The whole xor scheme is irrelevant. If you give people a file and the information about what other file to xor it with to get the cleartext, that is just the same as giving them the cleartext straight away.


But you still don't know who that is. How do you know the pirate is Bob? It could be Alice.

Nobody said you were getting the information on which two files to download from Alice or Bob. Those are just URLs, which could be hosted by a third party, and are tiny so much easier to host on a system which is extrajurisdictional or anonymous.

And if you don't know that it's Bob, under what justification would you punish people who download things from Bob?

I mean suppose Alice is Google and Bob is Dropbox and the two URLs are hosted on The Pirate Bay. Which service do you even propose to remove the file from? According to the rules the innocent one is supposed to stay up.


You suggest Bob can publish the "key" to some anonymous extrajudicial server so it can't the tracked to him. Well if this is possible, why wouldn't he just post the full unencrypted movies (or whatever) there instead of bothering with the xor'ing scheme? The xor'ing doesn't change the legality of anything.
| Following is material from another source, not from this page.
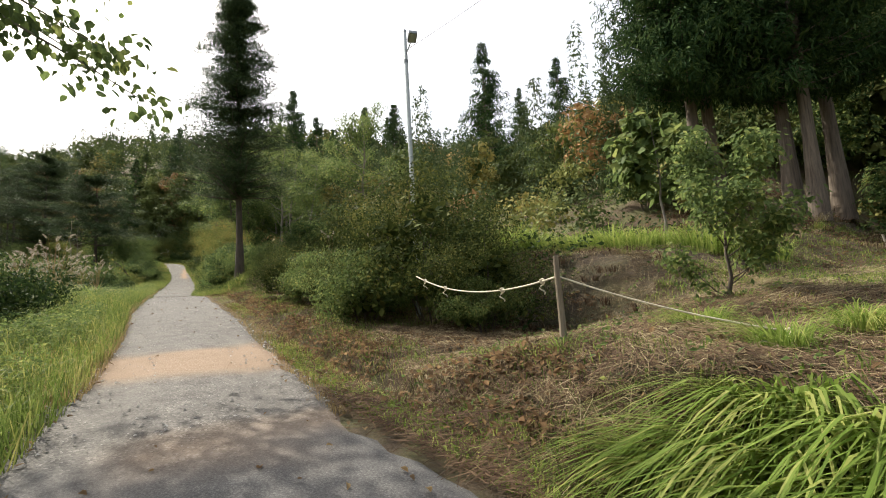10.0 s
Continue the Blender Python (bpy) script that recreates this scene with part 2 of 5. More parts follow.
def brick_mat():
    m, nodes, links, b = mat("old_red_brick", 0.92)
    tc = nodes.new("ShaderNodeTexCoord")
    at = nodes.new("ShaderNodeUVMap")
    br = nodes.new("ShaderNodeTexBrick")
    br.inputs["Scale"].default_value = 1.0
    br.inputs["Brick Width"].default_value, br.inputs["Row Height"].default_value = 0.24, 0.075
    br.inputs["Mortar Size"].default_value = 0.012
    br.inputs["Color1"].default_value, br.inputs["Color2"].default_value, br.inputs["Mortar"].default_value = (0.40, 0.16, 0.085, 1), (0.50, 0.22, 0.12, 1), (0.36, 0.27, 0.2, 1)
    links.new(at.outputs["UV"], br.inputs["Vector"])
    n = noise_node(nodes, links, 0.45, 8, rough=0.65)
    st = ramp(nodes, [(0.35, (0.55, 0.5, 0.5)), (0.6, (1.05, 1.0, 1.0))])
    links.new(n.outputs["Fac"], st.inputs["Fac"])
    col = mix_rgb(nodes, links, br.outputs["Color"], st.outputs["Color"], 1.0, "MULTIPLY")
    links.new(col, b.inputs["Base Color"])
    bump(nodes, links, b, br.outputs["Fac"], -0.5, 0.02)
    return m


def plain(name, colour, rough=0.6, metal=0.0, vary=0.25, scale=18.0):
    m, nodes, links, b = mat(name, rough, metal)
    n = noise_node(nodes, links, scale, 7)
    lo = tuple(c * (1 - vary) for c in colour)
    hi = tuple(min(1, c * (1 + vary)) for c in colour)
    r = ramp(nodes, [(0.3, lo), (0.7, hi)])
    links.new(n.outputs["Fac"], r.inputs["Fac"])
    links.new(r.outputs["Color"], b.inputs["Base Color"])
    return m


EARTH, GRAVEL = ground_mat(), gravel_mat()
CEDAR_BARK = bark_mat("cedar_bark", (0.06, 0.045, 0.034), (0.22, 0.175, 0.13), 0.06)
GREY_BARK = bark_mat("grey_bark", (0.10, 0.085, 0.07), (0.30, 0.27, 0.22))
PALE_BARK = bark_mat("pale_bark", (0.24, 0.21, 0.16), (0.5, 0.45, 0.37))
DARK_BARK = bark_mat("dark_bark", (0.035, 0.028, 0.02), (0.12, 0.095, 0.07))
CEDAR_LEAF = leaf_mat("cedar_foliage", [(0.1, (0.02, 0.045, 0.018)), (0.6, (0.05, 0.095, 0.032)), (1.0, (0.11, 0.16, 0.05))], 0.15, 0.6)
# needle colour lightened to stand in for haze over the pines
PINE_LEAF = leaf_mat("pine_needles", [(0.1, (0.0216, 0.0396, 0.0168)), (0.6, (0.06, 0.092, 0.043)), (1.0, (0.115, 0.145, 0.07))], 0.15, 0.6)
# leaf colour and translucency lowered to stand in for shade on backlit shrubs
BUSH_SHADE_DARK = leaf_mat("shade_dark_shrub_leaf", [(0.1, (0.0200, 0.0392, 0.0134)), (0.6, (0.0440, 0.0784, 0.0246)), (1.0, (0.1280, 0.1568, 0.0448))], 0.16, 0.55)
BUSH_OLIVE = leaf_mat("olive_shrub_leaf", [(0.1, (0.026, 0.042, 0.013)), (0.55, (0.068, 0.092, 0.025)), (0.85, (0.15, 0.16, 0.042)), (1.0, (0.27, 0.25, 0.07))], 0.16, 0.72)
# shrub and grass colours from here carry extra blue, standing in for veiling glare
BUSH_MID = leaf_mat("shrub_leaf", [(0.1, (0.0300, 0.0549, 0.0203)), (0.5, (0.0750, 0.1225, 0.0406)), (0.8, (0.1600, 0.2009, 0.0630)), (1.0, (0.2200, 0.2300, 0.0600))], 0.42, 0.45)
BUSH_LIGHT = leaf_mat("light_shrub_leaf", [(0.1, (0.06, 0.095, 0.033)), (0.6, (0.122, 0.174, 0.056)), (1.0, (0.25, 0.27, 0.085))], 0.45, 0.5)
BUSH_GOLD = leaf_mat("turning_shrub_leaf", [(0.1, (0.0560, 0.0810, 0.0220)), (0.5, (0.12, 0.145, 0.04)), (0.8, (0.21, 0.2, 0.052)), (1.0, (0.3, 0.19, 0.06))], 0.45, 0.5)
ORANGE_LEAF = leaf_mat("autumn_leaf", [(0.1, (0.13, 0.08, 0.03)), (0.6, (0.28, 0.16, 0.06)), (1.0, (0.38, 0.26, 0.1))], 0.45, 0.5)
WOOD_LEAF = leaf_mat("woodland_leaf", [(0.1, (0.04, 0.058, 0.022)), (0.6, (0.1, 0.125, 0.038)), (1.0, (0.25, 0.25, 0.08))], 0.14, 0.55, tint=True)
GRASS = leaf_mat("grass_blade", [(0.1, (0.0536, 0.0916, 0.0202)), (0.6, (0.1344, 0.1833, 0.0455)), (1.0, (0.3213, 0.2999, 0.1011))], 0.45, 0.5)
GRASS_LUSH = leaf_mat("lush_grass_blade", [(0.1, (0.0857, 0.1440, 0.0215)), (0.6, (0.175, 0.245, 0.055)), (1.0, (0.37, 0.37, 0.125))], 0.42, 0.42)
GRASS_DRY = leaf_mat("dry_grass_blade", [(0.1, (0.1800, 0.1395, 0.0600)), (0.6, (0.3420, 0.2604, 0.1200)), (1.0, (0.4500, 0.3534, 0.1900))], 0.35, 0.65, glow=1.2)
HAY = leaf_mat("cut_hay", [(0.1, (0.062, 0.043, 0.028)), (0.45, (0.158, 0.118, 0.07)), (0.75, (0.29, 0.24, 0.135)), (1.0, (0.5, 0.43, 0.27))], 0.15, 0.7, glow=1.1)
BROWN_LEAF = leaf_mat("brown_autumn_leaf", [(0.1, (0.08, 0.055, 0.03)), (0.6, (0.17, 0.115, 0.06)), (1.0, (0.26, 0.19, 0.09))], 0.4, 0.6)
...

> And if you don't know that it's Bob, under what justification would you punish people who download things from Bob?

Er...under the justification that they are downloading infringing material?


> Well if this is possible, why wouldn't he just post the full unencrypted movies (or whatever) there instead of bothering with the xor'ing scheme?

The movie is 30GB. The URL is 30 bytes. It's like asking why The Pirate Bay uses BitTorrent instead of hosting the movies directly on their servers.

Or how about this. The full list of URL pairs is provided after the end of each movie, so if you get one pair you get all of them. And the same scheme is also used for all kinds of things that aren't allowed to be distributed everywhere, like public domain or permissively licensed works that are banned in some countries over content.

If someone openly posts the URL pair for one of those works, which is permissible to distribute in the US because it's not copyright infringement and the content is only proscribed in some other country, would you punish them for that just because at the end of the work they actually intended for people to watch, someone else had included the URLs for all the copyrighted films?

> Er...under the justification that they are downloading infringing material?

Not if Bob was the innocent party, which you still don't know.


The judicial system looks at which persons acted with the intent of committing a criminal act.

Are you suggesting the judicial system would treat Bob and Alice as equally guilty because the bits in the xor'ed infringing material are coming equally from both files? That is not how it works. One of them acted with criminal intent, which is the one who will be persecuted.

Of course you can't see from the bits themselves who the guilty party is. But in this hypothetically scenario you could just look at the timestamps on the files.

A person who purchase or download the material is also guilty of copyright infringement. And it doesn't matter if the system can figure out who distributed it in the first place - consuming it is an independent crime.

It doesn't matter if the material was distributed as one unencrypted file or as multiple fragments on different servers which has to be combined or whether it was hidden among public domain material, or any other clever scheme.


I see it all the time and it's quite frustrating to see people being so naive. The law is not purely mathematical and algorithmic. I think a good example that moves outside of IP law is murder vs manslaughter. Two identical killings could fall under different charges simply due to what the killer was thinking at the time. And we want it that way. It would be unfair and not accomplish anything good to treat an accidental and an intentional killer the same way.


I don't know why you were downvoted because you are exactly on point. In the GP example, two files can be xor'ed to yield some pirated document. The poster thinks this would require the judicial system to punish the creators of both files equally because both files contribute bits equally. But the judicial system looks at intent, and only one of the files was created with criminal intent.